Talking in terms of "access" (instead of access to what?) allows people like Shirky to overlook the elephant in the room, which is the way this country used to provide inexpensive and high-quality education to all sorts of people who couldn’t afford to go to Yale -- people like me and my parents. While state after state is defunding its public colleges and universities (and so tuition is rising while quality is declining), the vast majority of American college students are still educated in public colleges and universities, institutions that have traditionally provided very high-quality mass higher education, and which did it nearly for free barely a generation ago.

"Access" wouldn’t even be a problem if we didn’t expect mass higher education to still be available: Americans only have the kind of reverence for education that we have because the 20th century made it possible for the rising middle class to have what had previously been a mark of elite status, a college education. But the result of letting these public institutions rot on the vine is that a host of essentially parasitic institutions -- like Udacity -- are sprouting like mushrooms on the desire for education that was created by the existence of the world’s biggest and best public mass higher education system.

Shirky talks dismissively about his own education, at Yale, and recalls paying a lot of money to go to crowded lectures and then to discussion sections with underpaid graduate students. Let me counter his anecdote with my own, When I was a high school student, in Appalachian Ohio, I told my guidance counselor that I wanted to go to Harvard, and he made me understand that people from Fairland High School do not really go to Harvard. I was a dumb high school student, so I listened to him. But although both of my parents worked in West Virginia, they had moved to Ohio when I was young so that I could go to Ohio schools, and this meant that although my grades were only moderately good -- and I had never had access to Advanced Placement classes -- I was able to apply to Ohio State University, get in, afford it, and get an education that was probably better than the one that Shirky got at Yale, and certainly a heck of a lot cheaper. My parents paid my rent, but I paid my tuition myself -- with part time jobs and $20,000 in loans -- and I didn’t have a single class in my major with more than 30 students. I had one-on-one access to all of my professors, and I took advantage of it.

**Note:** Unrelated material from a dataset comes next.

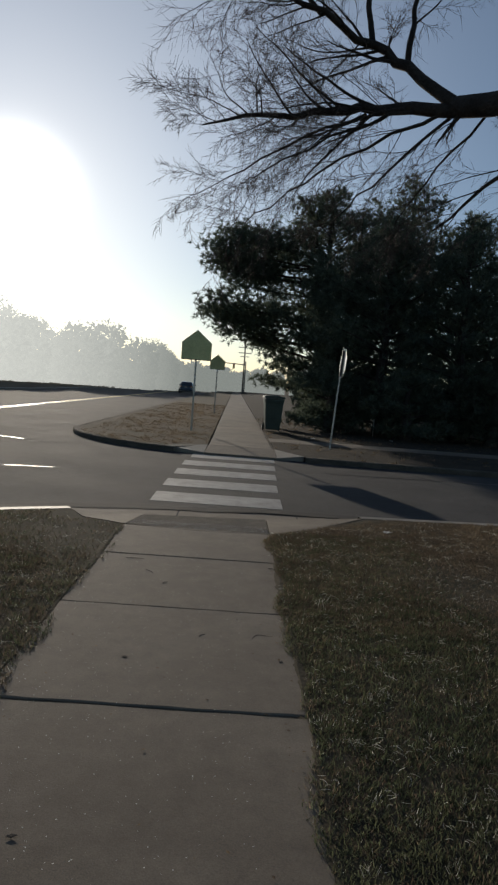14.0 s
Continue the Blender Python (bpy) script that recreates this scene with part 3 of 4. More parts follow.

It's a lot harder to do this now, of course; tuition at Ohio State is more than double what it was when I started in 1997. More important, you not only pay a lot more if you go to a school like Ohio State, you’re also a lot less likely to get in; the country’s college-age population has continued to grow, but the number of acceptance letters that public universities like OSU send out has not increased. As Mike Konczal and I have argued, this shortfall in quality higher education creates what economists call "fake supply." If you don’t get in to a college specializing in education "of the best sort" (or if your guidance counselor tells you not to apply), where do you go, if you go? You go to an online university, to Kaplan, or maybe now you try a MOOC or a public college relying on MOOCs to provide general education, as Texas now envisions. Such things are better than nothing. But "nothing" only seems like the relevant point of comparison if we pretend that public higher education doesn’t exist. And if we ignore the fact that we are actively choosing to let it cease to exist.

Beware anyone who tries to give you a link to WebMD as a replacement for seeing a real doctor.